Transforming eye tracking data to View Space does not require any fusion with the Head Pose and is therefore the best tracking space to use for recording eye tracking data. View Space is also ideal for social use cases where you want the eyes of the user’s avatar to be looking in the same direction as the user since the Object Space of the avatar’s head has the same rotation in relation to World Space as View Space.

Clip Space

Clip Space is achieved by applying the perspective projection on Camera Space coordinates, but not the perspective divide. Clip Space is mainly used and outputted by vertex shaders to enable the GPU to cull and clip vertices outside the View Frustum.

Normalized Device Space

After applying the perspective divide on Clip Space you get normalized device coordinates (NDC). These usually range from -1 to +1 on the X and Y axes. The Z axis is handled differently between graphics APIs, both in terms of direction and whether it is normalized 0 to 1 or -1 to +1.

Screen Space

Screen Space is also known as Window Space.

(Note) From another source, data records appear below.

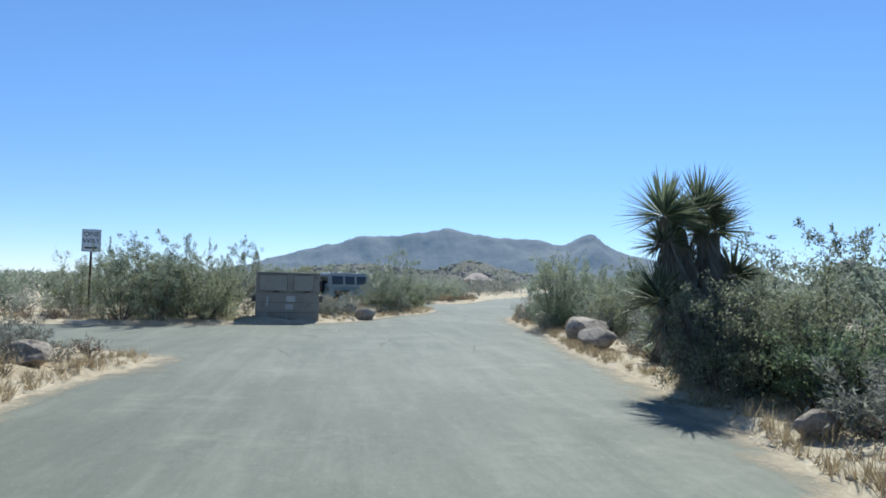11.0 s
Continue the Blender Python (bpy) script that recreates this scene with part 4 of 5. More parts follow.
peb = vx[(vd > 0.05) & (vd < 1.6) & (rng.uniform(0, 1, len(vx)) < 0.5)][:2600]
soup = Soup()
ico = bmesh.new()
bmesh.ops.create_icosphere(ico, subdivisions=1, radius=1.0)
ico.verts.index_update()
iv, ifc = np.array([v.co for v in ico.verts]), [[v.index for v in f.verts] for f in ico.faces]
ico.free()
pz = ground_z(peb[:, 0], peb[:, 1])
for (x, y), z in zip(peb, pz):
    s = 0.010 + 0.032 * rng.uniform() ** 4
    soup.add((iv * rng.uniform(0.75, 1.25, iv.shape) * (s, s * rng.uniform(0.6, 1), s * 0.6) + (x, y, z + s * 0.3), ifc))
clods = vx[(vd > 0.1) & (vd < 1.1) & (rng.uniform(0, 1, len(vx)) < 0.6)][:3200]
cz = ground_z(clods[:, 0], clods[:, 1])
heap = Soup()
for (x, y), z in zip(clods, cz):
    s = 0.02 + 0.05 * rng.uniform() ** 2.5
    heap.add((iv * rng.uniform(0.7, 1.3, iv.shape) * (s, s * rng.uniform(0.6, 1), s * 0.5) + (x, y, z + s * 0.12), ifc))
tagged(new("sand_clods", mesh_from("sand_clods", heap.v, heap.f, M_SAND, True)), "crusted clods of sand along the verge", "clods", kind="stuff")
tagged(new("pebbles", mesh_from("pebbles", soup.v, soup.f, M_ROCK)), "small pebbles and clods on the sandy verge", "pebbles", kind="stuff")


# ---------------------------------------------------------------- rocks
def rock_mesh(seed, mat, sub=4, rough=0.11):
    rng = np.random.default_rng(seed)
    bm = bmesh.new()
    bmesh.ops.create_icosphere(bm, subdivisions=sub, radius=0.5)
    off = rng.uniform(-50, 50, 3)
    cuts = [(Vector(rng.normal(0, 1, 3)).normalized(), rng.uniform(0.28, 0.42)) for _ in range(10)]
    for v in bm.verts:
        p = v.co.copy()
        for nrm, lim in cuts:
            over = p.dot(nrm) - lim
            if over > 0:
                p -= nrm * over
        q = v.co * 2.2 + Vector(off)
        p *= 1 + rough * noise.noise(q) + rough * 0.45 * noise.noise(q * 2.7) + rough * 0.25 * noise.noise(q * 6.5)
        v.co = p
    me = bpy.data.meshes.new("rock")
    bm.to_mesh(me)
    bm.free()
    me.materials.append(mat)
    me.polygons.foreach_set("use_smooth", [True] * len(me.polygons))
    me.set_sharp_from_angle(angle=radians(26))
    return me


ROCKS = [rock_mesh(s, M_ROCK) for s in range(6)]
# x, y, length, depth, height, turn
BOULDERS = [(2.0, 11.9, 0.34, 0.28, 0.31, 20), (2.1, 12.7, 0.28, 0.25, 0.18, 70), (10.7, 15.0, 1.0, 0.6, 0.36, 10), (10.8, 30.9, 0.55, 0.45, 0.24, 0), (10.9, 34.2, 0.6, 0.45, 0.24, 40), (20.5, 61.6, 1.2, 0.9, 0.62, 15), (25.2, 60.9, 0.9, 0.7, 0.58, 60), (32.3, 60.4, 0.7, 0.6, 0.36, 30), (28.4, 60.3, 0.6, 0.5, 0.40, 110), (37.7, 49.7, 1.3, 0.95, 0.68, 0), (36.0, 50.2, 0.82, 0.7, 0.48, 15), (48.2, 48.45, 0.80, 0.66, 0.46, 20), (47.1, 48.75, 0.75, 0.5, 0.18, 5)]
BOULDERS += [(44.4, 48.9, 0.7, 0.5, 0.34, 40), (53.7, 43.6, 0.6, 0.5, 0.46, 60), (47.0, 54.95, 0.88, 0.62, 0.5, 150), (58.9, 58.5, 0.9, 0.6, 0.40, 10), (67.0, 41.7, 1.55, 0.9, 0.60, 170), (66.7, 40.7, 0.65, 0.45, 0.28, 10), (64.6, 40.7, 0.98, 0.55, 0.32, 0), (62.2, 41.1, 1.1, 0.6, 0.42, 160), (57.8, 57.1, 0.5, 0.4, 0.26, 0), (65.1, 58.4, 0.7, 0.5, 0.3, 0), (29.6, 51.0, 0.3, 0.25, 0.28, 30), (27.4, 51.5, 0.35, 0.25, 0.24, 80), (25.8, 51.7, 0.3, 0.25, 0.2, 10)]
BOULDERS += [(47.6, 55.5, 0.5, 0.4, 0.6, 40), (10.6, 33.0, 0.4, 0.3, 0.2, 0), (79.3, 44.6, 0.8, 0.6, 0.5, 0)]
for k, (x, y, a, b, h, turn) in enumerate(BOULDERS):
    ob = new("boulder", ROCKS[k % 6])
    z = max(float(ground_z([x], [y])[0]), -0.01)
    ob.matrix_world = Matrix.Translation((x, y, z + h * 0.33)) @ pose(0, 0, 0, 0, 0, turn) @ Matrix.Diagonal((a * 1.18, b * 1.18, h * 1.32, 1))
    tagged(ob, "weathered tan granite boulder half sunk in the sand", "boulder", "roadside boulders")


# ---------------------------------------------------------------- distance
def ridge(name, az0, az1, peaks, dist, depth, mat, label, floor_h=0.0, rough=0.06, seed=3, rows=26, step=0.12):
    """A range of hills seen from the junction: peaks are (azimuth, height, half-width) in degrees and metres."""
    az = np.arange(az0, az1, step)
    crest = np.full(len(az), floor_h)
    for a, h, w in peaks:
        crest = crest + h * np.exp(-(np.abs(az - a) / abs(w)) ** (4 if w < 0 else 2))
    verts, faces = [], []
    for j in range(rows):
        v = j / (rows - 1)
        rr = dist + depth * v
        prof = min(1.0, (v / 0.62)) ** 1.15 if v < 0.62 else 1 - 0.5 * (v - 0.62) / 0.38
        for i, a in enumerate(az):
            x, y = 30 + rr * math.sin(radians(a)), 52 + rr * math.cos(radians(a))
            n1 = noise.fractal(Vector((x, y, seed * 70)) / (dist * 0.10), 1.0, 2.0, 7)
            n2 = noise.fractal(Vector((x, y, seed * 30)) / (dist * 0.035), 0.8, 2.0, 5)
            zz = crest[i] * prof * (1 + 0.30 * n1 * (1 - 0.75 * min(1, v / 0.62))) + crest.max() * rough * (n2 * 0.7 + 0.2 * n1) * min(1, crest[i] / (0.25 * crest.max())) * min(1, v * 5)
            verts.append((x, y, zz - 4 * (1 - min(1, v * 8))))
    k = len(az)
    for j in range(rows - 1):
        for i in range(k - 1):
            faces.append((j * k + i, j * k + i + 1, (j + 1) * k + i + 1, (j + 1) * k + i))
    ob = new(name, mesh_from(name, verts, faces, mat, True))
    return tagged(ob, label, "mountain", kind="structure")


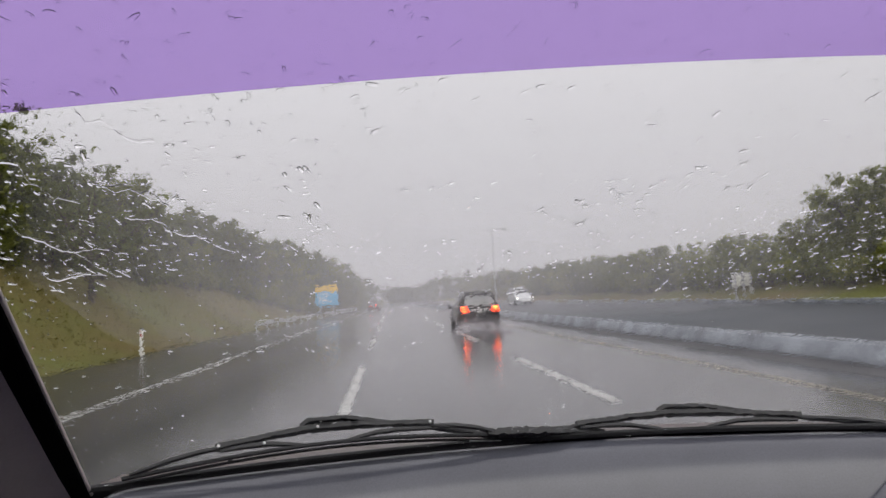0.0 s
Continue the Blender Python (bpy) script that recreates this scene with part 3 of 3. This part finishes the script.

Screen Space represents a 2D buffer that contains the pixels that are going to be rendered to the screen. The coordinates are either normalized 0 to 1 or in pixels. Most commonly the bottom left or top left is used as the origin.

The rasterizer will use the Viewport Transform to map NDC to Screen Space and send it as input to the fragment shader. The fragment shader output will then be used to fill the Screen Space buffer. When using single instance rendering, you actually have one double wide 2D buffer that contains both left and right Screen Spaces. This means your fragment shader will need to offset coordinates for the right Screen Space.

Most XR headsets have one Screen Space per eye, but a very wide field of view headset may want to use more than one Screen Space per eye, or more than one Viewport per Screen Space.

Transforming eye tracking data to this space is mainly useful for foveated rendering, but can also be useful if you want to know what pixel on the screen the user is looking at.